- _Work required_
Skip any picture you find and retype all the remaining lines exactly.

- _Stored data_
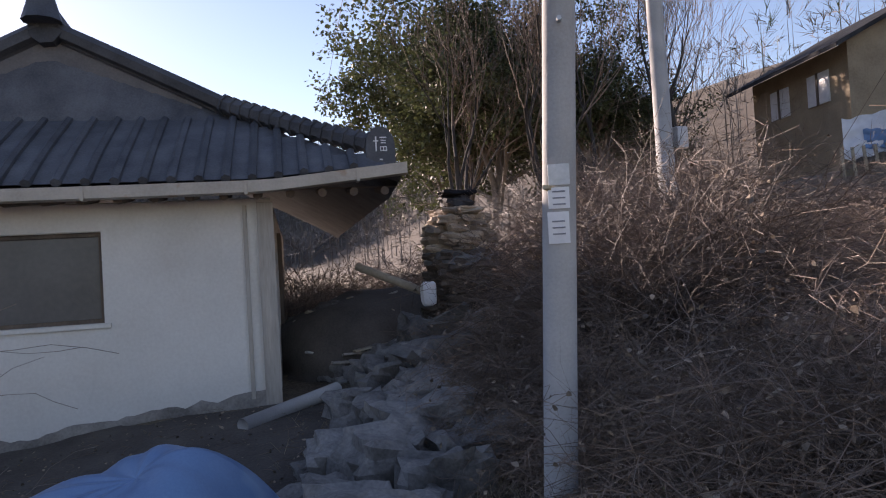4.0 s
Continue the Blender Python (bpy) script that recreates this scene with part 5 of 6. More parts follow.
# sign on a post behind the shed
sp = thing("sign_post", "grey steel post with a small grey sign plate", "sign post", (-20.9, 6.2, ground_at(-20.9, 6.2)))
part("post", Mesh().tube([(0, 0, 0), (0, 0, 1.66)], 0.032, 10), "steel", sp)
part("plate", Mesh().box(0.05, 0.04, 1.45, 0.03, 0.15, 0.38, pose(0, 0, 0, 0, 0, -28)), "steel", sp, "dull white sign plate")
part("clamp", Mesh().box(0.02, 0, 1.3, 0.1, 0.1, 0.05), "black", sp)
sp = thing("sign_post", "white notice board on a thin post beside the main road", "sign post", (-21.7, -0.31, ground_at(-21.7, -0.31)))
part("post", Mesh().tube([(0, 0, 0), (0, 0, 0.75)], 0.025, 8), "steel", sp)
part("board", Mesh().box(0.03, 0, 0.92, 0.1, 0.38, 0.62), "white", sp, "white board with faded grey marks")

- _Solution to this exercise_
4.0 s
Continue the Blender Python (bpy) script that recreates this scene with part 5 of 6. More parts follow.
# sign on a post behind the shed
sp = thing("sign_post", "grey steel post with a small grey sign plate", "sign post", (-20.9, 6.2, ground_at(-20.9, 6.2)))
part("post", Mesh().tube([(0, 0, 0), (0, 0, 1.66)], 0.032, 10), "steel", sp)
part("plate", Mesh().box(0.05, 0.04, 1.45, 0.03, 0.15, 0.38, pose(0, 0, 0, 0, 0, -28)), "steel", sp, "dull white sign plate")
part("clamp", Mesh().box(0.02, 0, 1.3, 0.1, 0.1, 0.05), "black", sp)
sp = thing("sign_post", "white notice board on a thin post beside the main road", "sign post", (-21.7, -0.31, ground_at(-21.7, -0.31)))
part("post", Mesh().tube([(0, 0, 0), (0, 0, 0.75)], 0.025, 8), "steel", sp)
part("board", Mesh().box(0.03, 0, 0.92, 0.1, 0.38, 0.62), "white", sp, "white board with faded grey marks")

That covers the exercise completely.